[Collection entries]

---+---

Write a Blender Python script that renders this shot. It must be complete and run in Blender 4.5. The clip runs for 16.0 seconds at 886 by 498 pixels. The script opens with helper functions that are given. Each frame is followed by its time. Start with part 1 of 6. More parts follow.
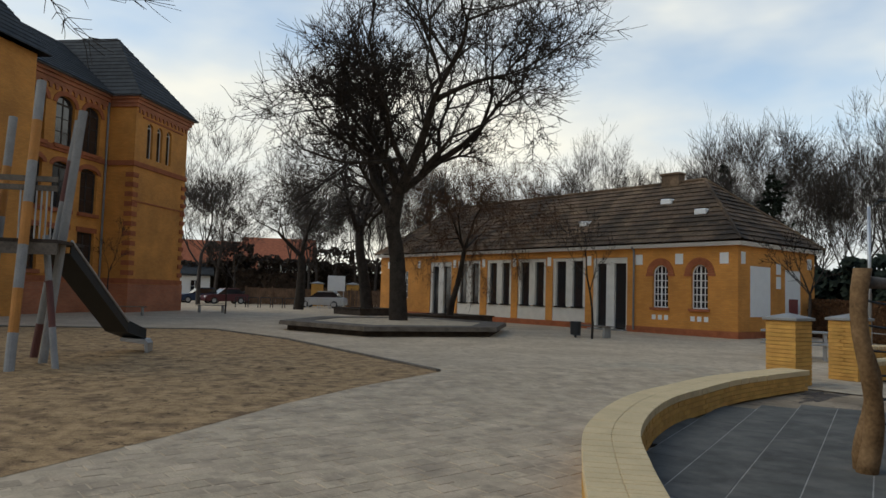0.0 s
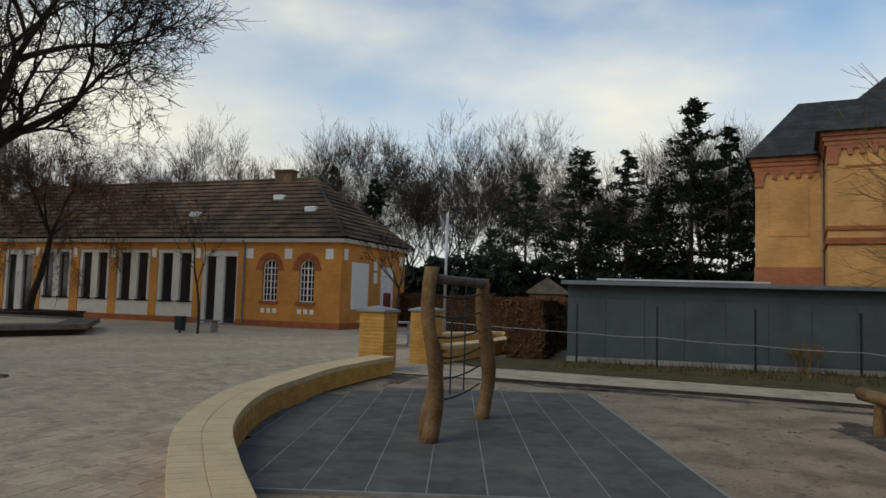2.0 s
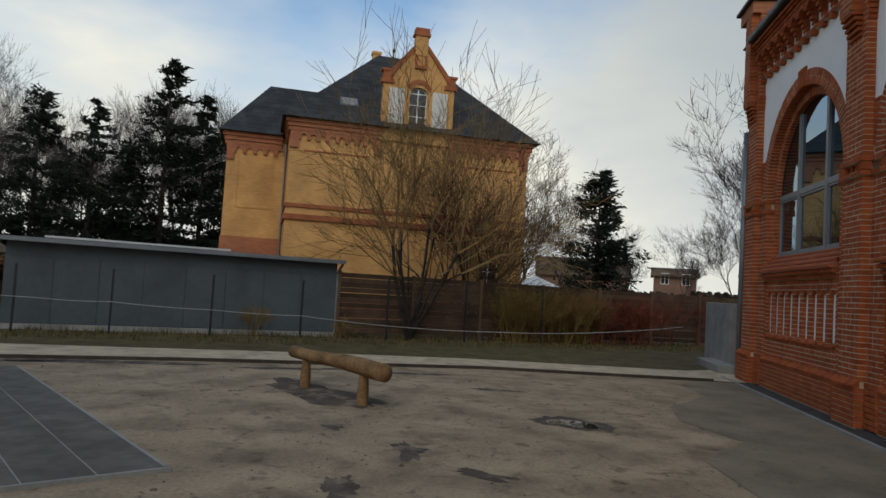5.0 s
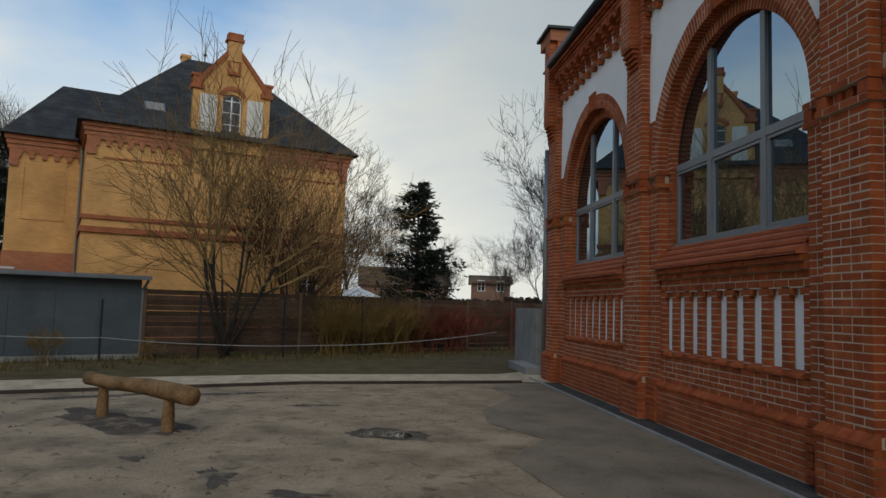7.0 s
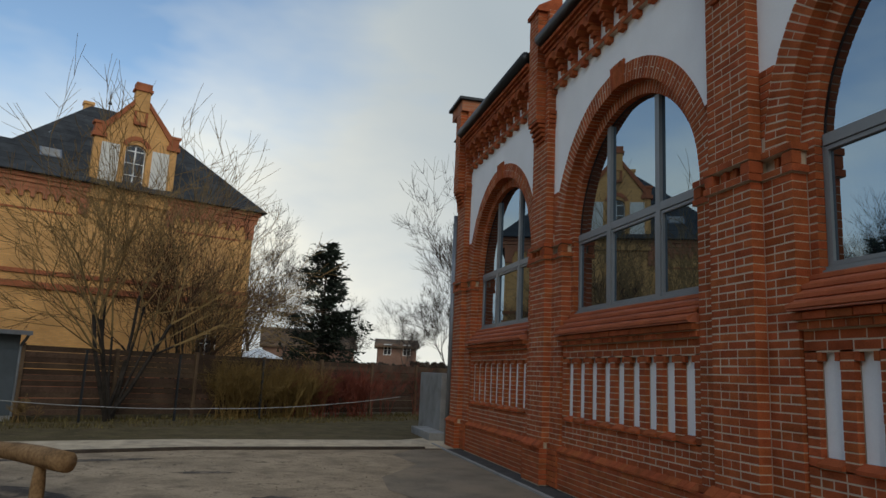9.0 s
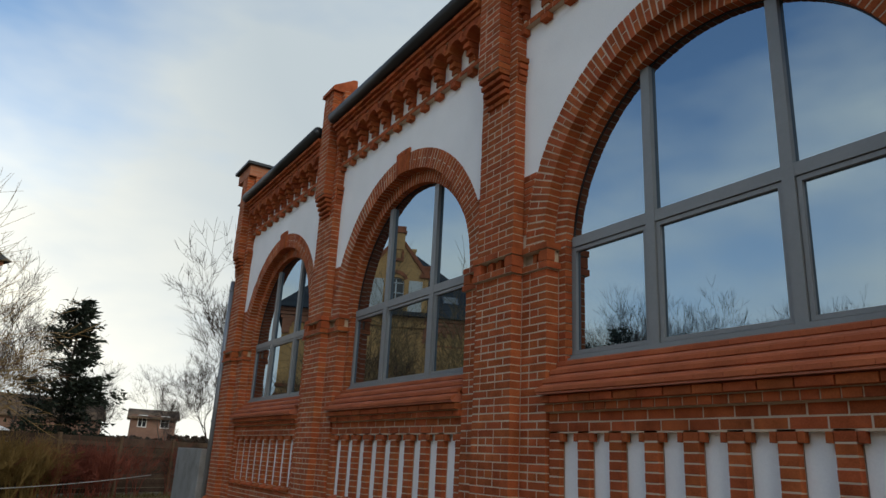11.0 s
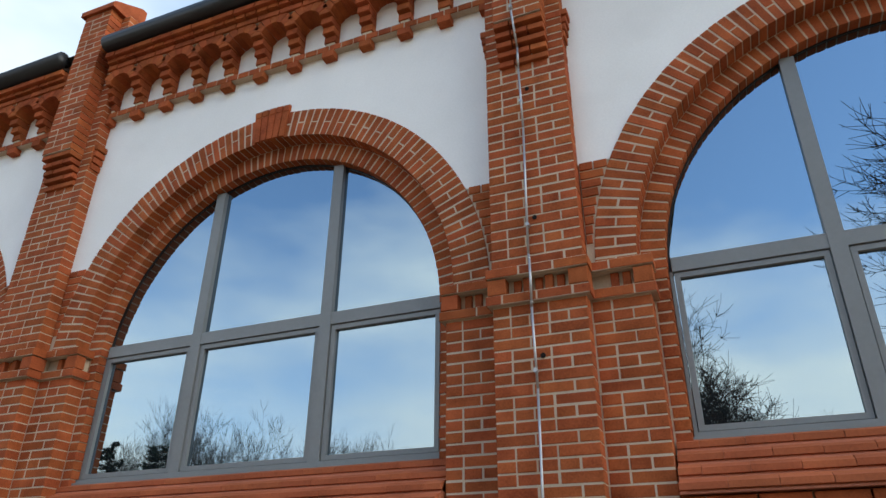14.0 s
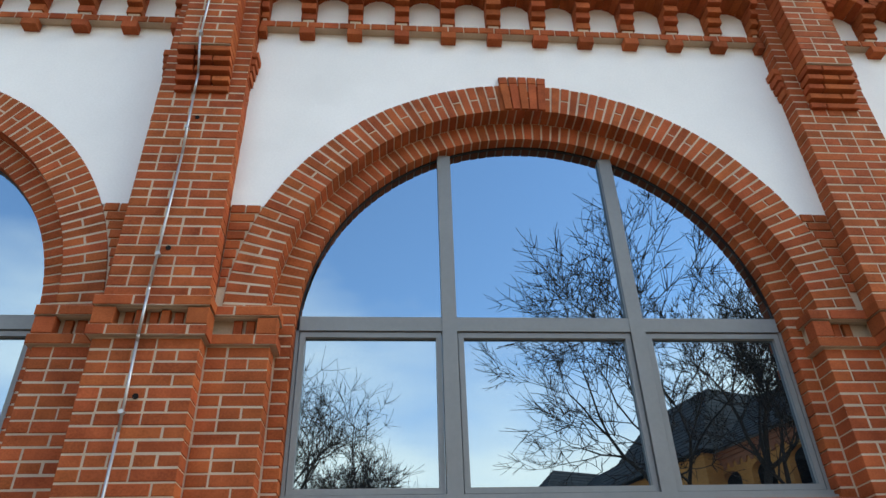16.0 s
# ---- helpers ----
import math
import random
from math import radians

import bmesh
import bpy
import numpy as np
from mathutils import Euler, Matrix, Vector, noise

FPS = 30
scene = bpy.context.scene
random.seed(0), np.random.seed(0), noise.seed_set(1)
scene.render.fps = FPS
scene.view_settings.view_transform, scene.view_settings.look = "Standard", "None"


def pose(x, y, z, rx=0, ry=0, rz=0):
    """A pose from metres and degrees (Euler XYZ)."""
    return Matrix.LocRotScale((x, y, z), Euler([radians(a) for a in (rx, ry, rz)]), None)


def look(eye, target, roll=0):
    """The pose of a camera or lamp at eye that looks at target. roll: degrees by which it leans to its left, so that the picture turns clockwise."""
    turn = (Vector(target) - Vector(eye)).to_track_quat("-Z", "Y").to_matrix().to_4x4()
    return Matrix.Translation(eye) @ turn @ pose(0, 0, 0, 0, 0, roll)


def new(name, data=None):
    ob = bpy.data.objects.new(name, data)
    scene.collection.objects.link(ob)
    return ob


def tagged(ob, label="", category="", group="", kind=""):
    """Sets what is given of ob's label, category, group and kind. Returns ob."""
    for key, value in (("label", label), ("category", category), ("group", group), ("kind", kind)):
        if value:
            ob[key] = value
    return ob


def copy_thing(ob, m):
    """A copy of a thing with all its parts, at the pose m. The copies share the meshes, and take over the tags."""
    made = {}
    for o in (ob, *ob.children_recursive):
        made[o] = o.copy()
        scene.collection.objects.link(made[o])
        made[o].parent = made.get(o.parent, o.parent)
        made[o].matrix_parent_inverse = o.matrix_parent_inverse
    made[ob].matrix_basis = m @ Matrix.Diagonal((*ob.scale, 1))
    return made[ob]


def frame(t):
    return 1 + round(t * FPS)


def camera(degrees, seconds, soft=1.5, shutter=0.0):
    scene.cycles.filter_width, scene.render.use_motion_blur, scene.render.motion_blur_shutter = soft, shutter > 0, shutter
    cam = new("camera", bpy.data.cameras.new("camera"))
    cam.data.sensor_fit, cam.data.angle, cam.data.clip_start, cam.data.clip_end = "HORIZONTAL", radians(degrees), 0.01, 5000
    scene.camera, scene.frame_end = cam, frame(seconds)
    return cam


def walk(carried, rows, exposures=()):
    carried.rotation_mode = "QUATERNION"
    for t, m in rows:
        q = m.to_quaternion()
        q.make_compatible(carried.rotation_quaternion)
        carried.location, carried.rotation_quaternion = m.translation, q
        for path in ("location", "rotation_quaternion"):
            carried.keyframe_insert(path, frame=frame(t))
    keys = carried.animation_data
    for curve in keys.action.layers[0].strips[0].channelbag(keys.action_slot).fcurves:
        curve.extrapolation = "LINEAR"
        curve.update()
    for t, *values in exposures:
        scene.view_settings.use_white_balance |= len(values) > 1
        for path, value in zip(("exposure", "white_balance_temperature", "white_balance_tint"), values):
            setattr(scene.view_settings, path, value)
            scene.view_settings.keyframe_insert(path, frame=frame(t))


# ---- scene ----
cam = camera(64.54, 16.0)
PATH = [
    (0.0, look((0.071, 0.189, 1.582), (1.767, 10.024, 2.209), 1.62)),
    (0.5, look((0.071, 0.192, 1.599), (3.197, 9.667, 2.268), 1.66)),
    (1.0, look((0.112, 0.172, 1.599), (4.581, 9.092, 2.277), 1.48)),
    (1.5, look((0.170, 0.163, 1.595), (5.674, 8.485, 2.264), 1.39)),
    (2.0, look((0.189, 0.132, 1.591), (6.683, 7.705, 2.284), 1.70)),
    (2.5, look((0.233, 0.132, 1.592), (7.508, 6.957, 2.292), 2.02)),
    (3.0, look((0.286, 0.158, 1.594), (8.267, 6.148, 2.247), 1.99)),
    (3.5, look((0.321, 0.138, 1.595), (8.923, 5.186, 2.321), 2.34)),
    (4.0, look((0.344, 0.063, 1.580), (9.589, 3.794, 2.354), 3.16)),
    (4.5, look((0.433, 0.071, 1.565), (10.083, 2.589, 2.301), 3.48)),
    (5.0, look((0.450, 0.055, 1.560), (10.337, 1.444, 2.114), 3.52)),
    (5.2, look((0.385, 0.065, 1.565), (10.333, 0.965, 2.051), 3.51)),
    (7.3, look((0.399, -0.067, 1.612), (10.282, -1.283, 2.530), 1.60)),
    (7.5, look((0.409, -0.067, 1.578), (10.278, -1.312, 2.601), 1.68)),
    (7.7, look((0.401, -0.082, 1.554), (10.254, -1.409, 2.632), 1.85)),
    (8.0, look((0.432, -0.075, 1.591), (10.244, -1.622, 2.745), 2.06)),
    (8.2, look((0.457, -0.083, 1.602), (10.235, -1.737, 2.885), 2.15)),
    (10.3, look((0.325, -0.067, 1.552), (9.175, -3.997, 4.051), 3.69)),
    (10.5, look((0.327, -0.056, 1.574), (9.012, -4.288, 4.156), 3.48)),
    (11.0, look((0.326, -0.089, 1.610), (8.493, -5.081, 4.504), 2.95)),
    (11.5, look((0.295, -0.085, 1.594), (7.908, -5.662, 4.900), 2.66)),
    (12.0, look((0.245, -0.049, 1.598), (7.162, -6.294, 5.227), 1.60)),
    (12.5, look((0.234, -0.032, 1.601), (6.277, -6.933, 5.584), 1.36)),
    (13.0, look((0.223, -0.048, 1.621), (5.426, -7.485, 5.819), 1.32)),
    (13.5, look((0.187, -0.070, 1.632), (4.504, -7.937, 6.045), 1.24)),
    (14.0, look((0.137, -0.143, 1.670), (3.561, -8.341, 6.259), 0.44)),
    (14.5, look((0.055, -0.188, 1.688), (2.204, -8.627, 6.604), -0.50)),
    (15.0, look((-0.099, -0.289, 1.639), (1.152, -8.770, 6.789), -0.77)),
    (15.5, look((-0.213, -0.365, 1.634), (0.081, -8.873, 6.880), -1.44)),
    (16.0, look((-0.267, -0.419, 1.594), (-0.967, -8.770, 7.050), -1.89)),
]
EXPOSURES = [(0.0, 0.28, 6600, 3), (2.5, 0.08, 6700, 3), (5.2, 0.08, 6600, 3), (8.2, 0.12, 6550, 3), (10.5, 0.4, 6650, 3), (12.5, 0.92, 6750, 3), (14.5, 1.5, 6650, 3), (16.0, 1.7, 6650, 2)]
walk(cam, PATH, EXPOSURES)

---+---

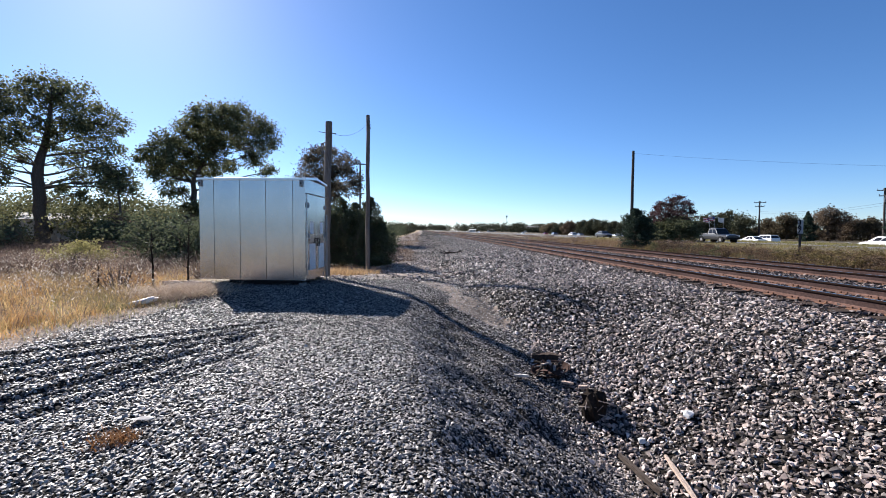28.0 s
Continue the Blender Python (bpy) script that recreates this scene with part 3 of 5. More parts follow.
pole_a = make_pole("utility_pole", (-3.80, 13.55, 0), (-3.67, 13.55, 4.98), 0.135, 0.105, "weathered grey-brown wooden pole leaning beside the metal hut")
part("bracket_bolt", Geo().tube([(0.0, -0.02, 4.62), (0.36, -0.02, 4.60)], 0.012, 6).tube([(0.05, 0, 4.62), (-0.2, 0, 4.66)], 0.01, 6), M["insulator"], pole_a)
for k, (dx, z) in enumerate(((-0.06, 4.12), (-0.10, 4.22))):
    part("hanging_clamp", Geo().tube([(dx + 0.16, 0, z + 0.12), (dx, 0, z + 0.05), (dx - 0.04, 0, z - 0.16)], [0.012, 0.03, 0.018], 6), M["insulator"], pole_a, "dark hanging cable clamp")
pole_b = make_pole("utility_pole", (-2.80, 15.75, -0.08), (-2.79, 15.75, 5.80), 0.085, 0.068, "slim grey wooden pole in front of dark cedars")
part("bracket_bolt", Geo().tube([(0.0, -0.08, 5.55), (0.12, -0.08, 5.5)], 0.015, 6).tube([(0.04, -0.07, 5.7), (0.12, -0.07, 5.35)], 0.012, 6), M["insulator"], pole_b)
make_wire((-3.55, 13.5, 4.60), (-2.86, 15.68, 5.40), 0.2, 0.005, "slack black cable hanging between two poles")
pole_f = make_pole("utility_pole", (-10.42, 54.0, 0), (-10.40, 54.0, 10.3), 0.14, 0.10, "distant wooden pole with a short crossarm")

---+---

### Request
Print exactly the lines from the line containing "Write a Blender" through the line containing "import math", and omit any picture found among them.

### Response to the task
Write a Blender Python script that renders this shot. It must be complete and run in Blender 4.5. The clip runs for 16.0 seconds at 886 by 498 pixels. The script opens with helper functions that are given. Each frame is followed by its time. Start with part 1 of 6. More parts follow.
0.0 s
2.0 s
5.0 s
7.0 s
9.0 s
11.0 s
14.0 s
16.0 s
# ---- helpers ----
import math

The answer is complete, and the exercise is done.